Gap Analysis: As a representative of an organization creating and maintaining data specifications I wish to identify where my data specifications have gaps so that I can ensure that our data specifications provide full coverage of the domain.
Data Schema Harmonization: Being involved in data use across a broad range of sectors, I want to be able to use data regardless of where it comes from. DiDifferent sectors will of necessity have different standards, and I can use the best data in systems and data products that span these sectors.
Academic or Training Use: Use to help learners understand data standards and how they interrelate, as part of a curriculum that includes data standards. The tool can help train people on how to map between standards.
Data Standars Organization (DSO): Increasingly DSOs are seeing that their standards overlap with standards from other DSOs. One relevant example is how standards for transcripts and learning and employment records overlap with standards for describing credentials and learning opportunities. As a person developing standards with a DSO wanting to facilitate a smoothly operating data ecosystem, I want to map the standard I am working on to other standards in order to see: (i) how users of my standards could obtain data from systems that conform to other standards, (ii) how I could develop my standard so that it directly references other standards.
Policy and Recommendation Mapping: Organizational and legal policies sometimes require or recommend data properties and/or characteristics of data. Implementation recommendations specify how to use standards and their properties for given use cases. Mapping between one or more existing standards and policies or guidance can reveal where a standard is compliant or compatible. It will be important to indicate where a given property is required vs recommended in the guidance or policy. This use case was not part of the DESM pilot but could be an expansion of DESM.

A couple of real-world examples include the recent development of the IEEE competency data standard. That standard was informed via a baseline mapping of several data standards and Advanced Distributed Learning (ADL) utilized a mapping to inform the Total Learning Architecture (TLA) specification. Currently, there is interest in using the DESM Tool to map credential schemas internationally.

Planning and Scoping Schema Crosswalks

We have found that a lack of shared understanding of the scope and purpose of a mapping leads to poor results.

The recommended steps are:

Define your project.

What data models are relevant?
What do you wish to achieve?

Form your team.

You will need experts in each data model and people who understand how the data is used.

Map the domain in outline.

What types of entities are important?
How are they handled in each data model?

Decide the project details.

Determine abstract classes, mapping predicates and which model will be first (i.e. will seed the spine)

Set up a Configuration Profile for a project in DESM.
Do the mapping in DESM.

Coordinate the order of the work.
Have regular check-in meetings to discuss questions.
Communication is key to consistency between mappers.

Complete the mapping.

Check and review the mapping.
Publish the mapping.

Expect this to be an iterative process, not a one-shot sequence.

Appendix

Mapping Predicates Example

The predicates listed below resulted from multiple years of developing crosswalks and were tested with the DESM pilot.

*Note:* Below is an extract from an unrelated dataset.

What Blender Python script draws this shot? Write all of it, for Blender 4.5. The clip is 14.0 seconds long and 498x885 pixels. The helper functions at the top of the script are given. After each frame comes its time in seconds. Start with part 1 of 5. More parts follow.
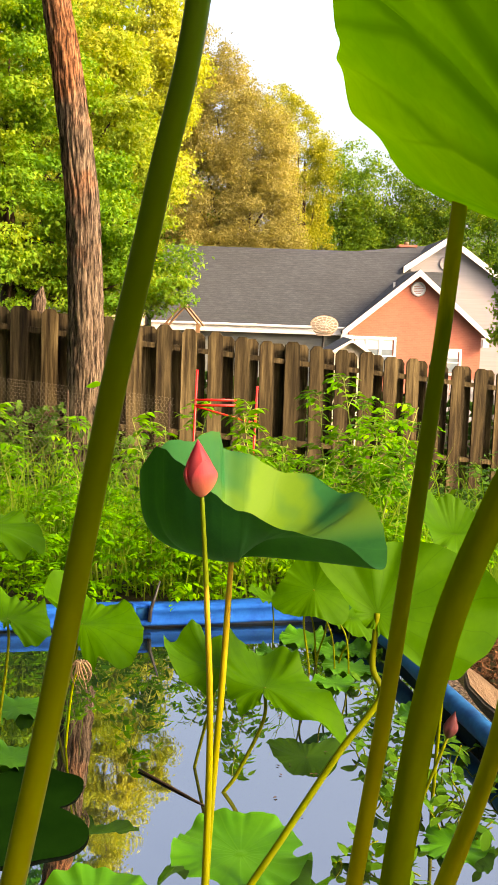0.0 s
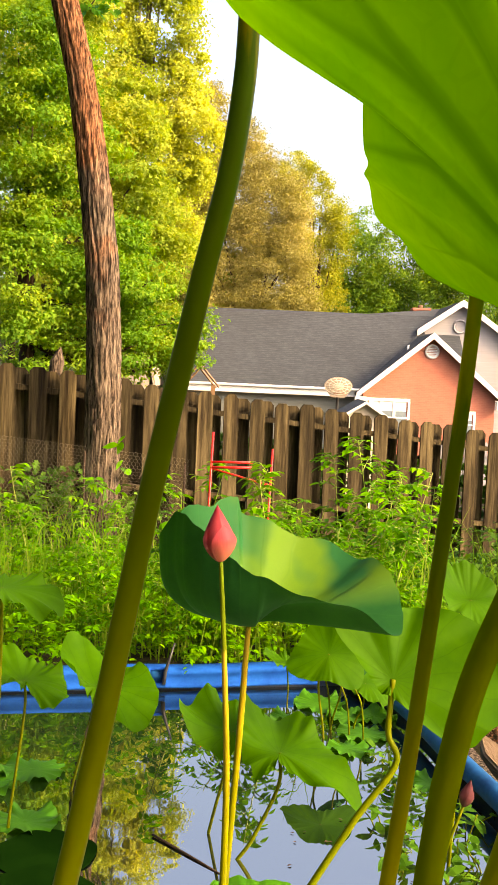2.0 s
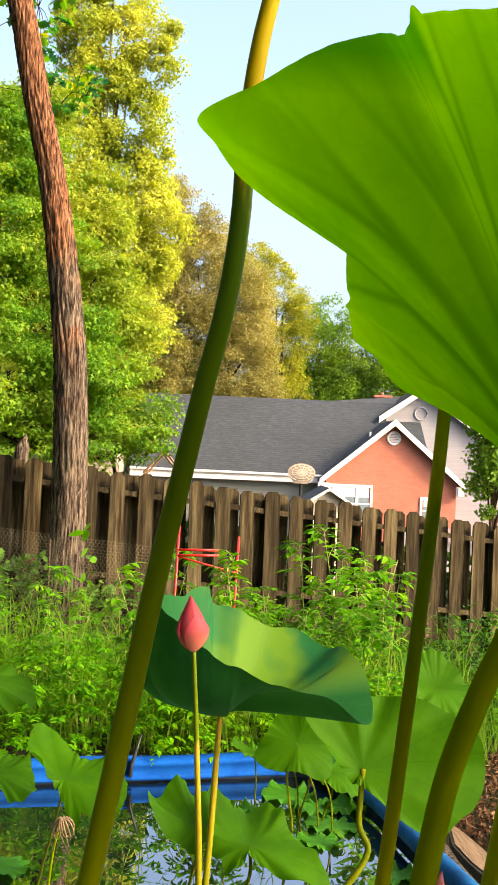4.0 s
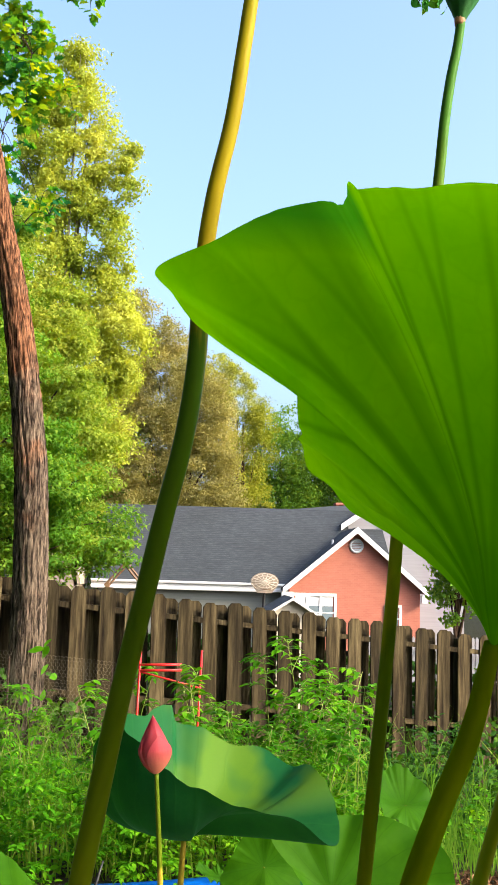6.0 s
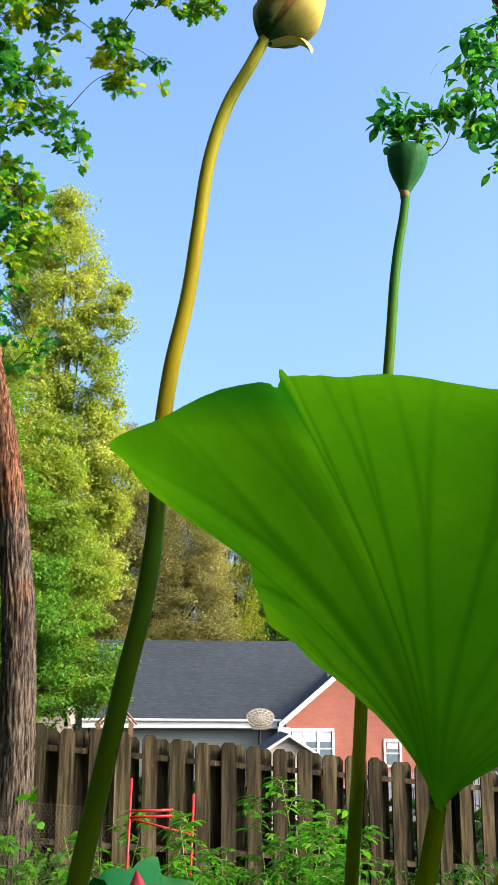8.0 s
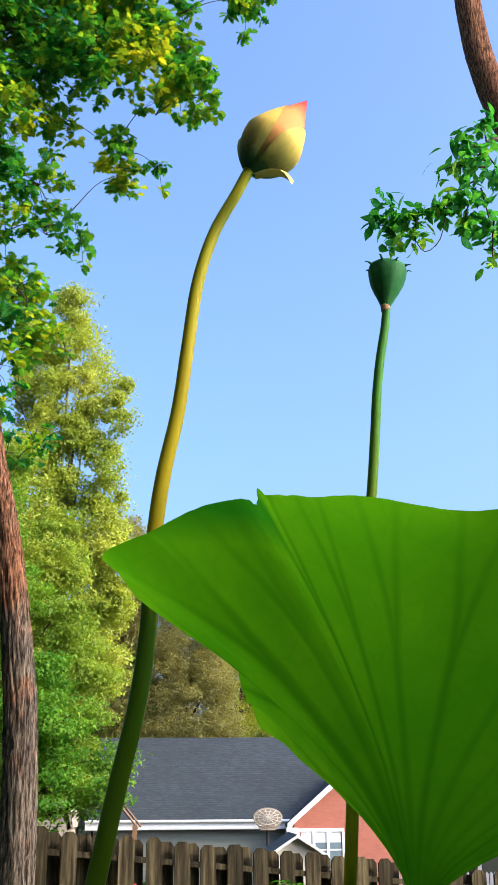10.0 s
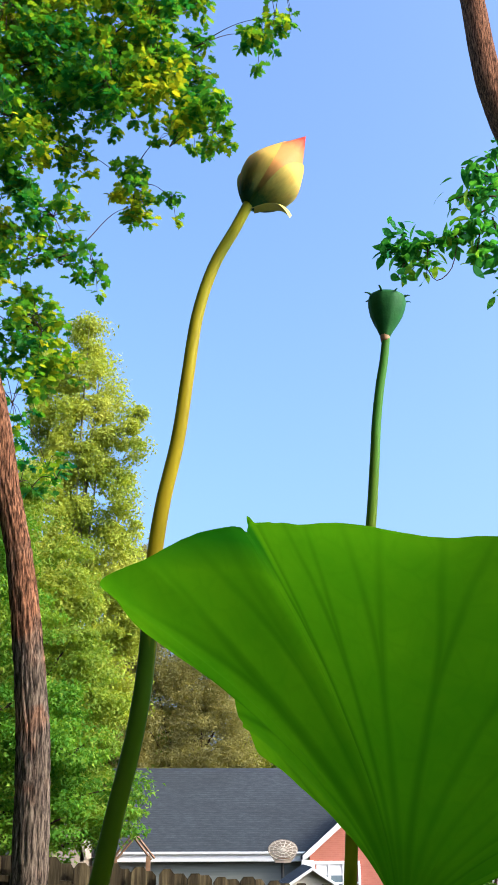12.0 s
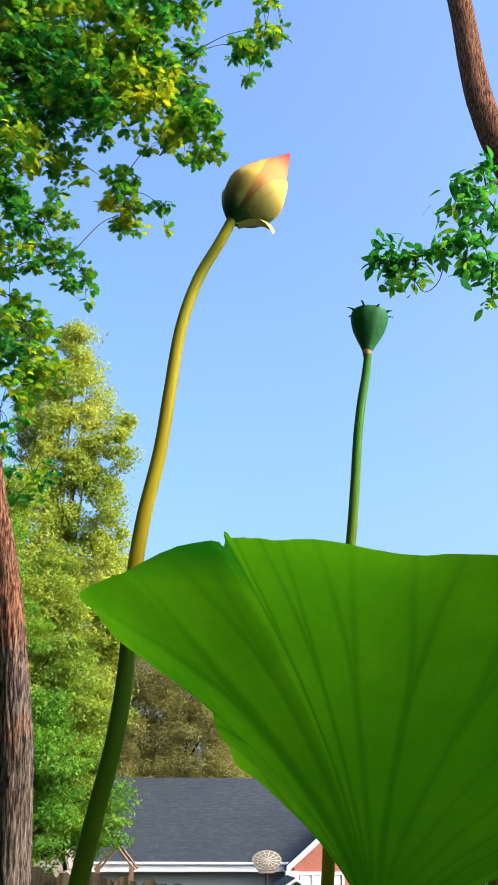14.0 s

However, the DESM tool supports configuring mapping projects to use the predicates and their definitions as determined to be relevant to specific projects.

Identical: The definition is identical in wording and intent.
Reworded: The definition is identical in intent but reworded; the properties are equivalent.
Inverse: The spine term and the term being mapped are exact inverses of each other.
Similar: The definition is similar in intent, but with significant wording differences.
Transformed: A simple data transform will yield a value for the spine term; for example, concatenating values from several properties being mapped. Describe the transform in a comment on the alignment.
Sub-property Of: The term in the spine has a narrower definition, covering a subset of the cases where the term being mapped would be used.
Has sub-property: The term in the spine has a broader definition, covering all of the cases where the term being mapped would be used and more.
Concept: The definition is related only at a conceptual level, no simple transformation can render the data from one to the other.
No Match: There is no match for the spine term in the schema being mapped.

DESM Terminology

This list of terms relevant to DESM is not to establish a formal definition, but to ensure communications about the DESM mapping process and outcomes are clear and unambiguous.

Abstract Class: A class created for the purpose of mapping properties/elements that relate to similar classes/entity types from different schema/standards. Abstract classes are used to create DESM mapping configurations to identify the domains applicable to a mapping project. An abstract class may include within its scope more than one actual class found in DSO schemas; e.g., a "Competency" abstract class may also include a set of adjacent classes such as "Competency Framework" and "Rubric".
class/entity type: Classes and entity types are groups of things such as persons, places, events, objects, or concepts, that share some defined characteristics. Each class/entity type has associated properties/elements and concepts/controlled vocabularies.
Concept Scheme/Controlled Vocabulary: Organizes and provides terminology to catalog and retrieve information.
Data Format and Model Agnostic: DESM mapping is based only on the semantic meaning of individual properties.
Data Standard Organization: The organization responsible for the management and maintenance of data specifications including schemas.
Domain: The abstract classes selected to be mapped and the classes selected by mappers that contain the properties and concept schemes to be mapped.
Mapping Predicate: Defined vocabulary of concepts for the purpose of defining how close or far apart a mapping of one resource is to another resource.
Pairwise Mapping: A mapping or crosswalk of one resource to another resource for the purpose of determining similarities and differences in content and coverage.
Property/Element: A unit of data for which the definition, identification, representation, and permissible values are specified by means of a set of attributes.
Schema: A structure for organizing and defining classes, properties, concept schemes, and concepts.
Semantic Meaning: The meaning of classes, properties, and concepts based on their definitions.
Synthetic Spine: The list of properties or concepts each schema is mapped to that can consist of properties or concepts from multiple schemas. This ensures that every property or concept appearing in the mapped schemas has a potential pairwise match.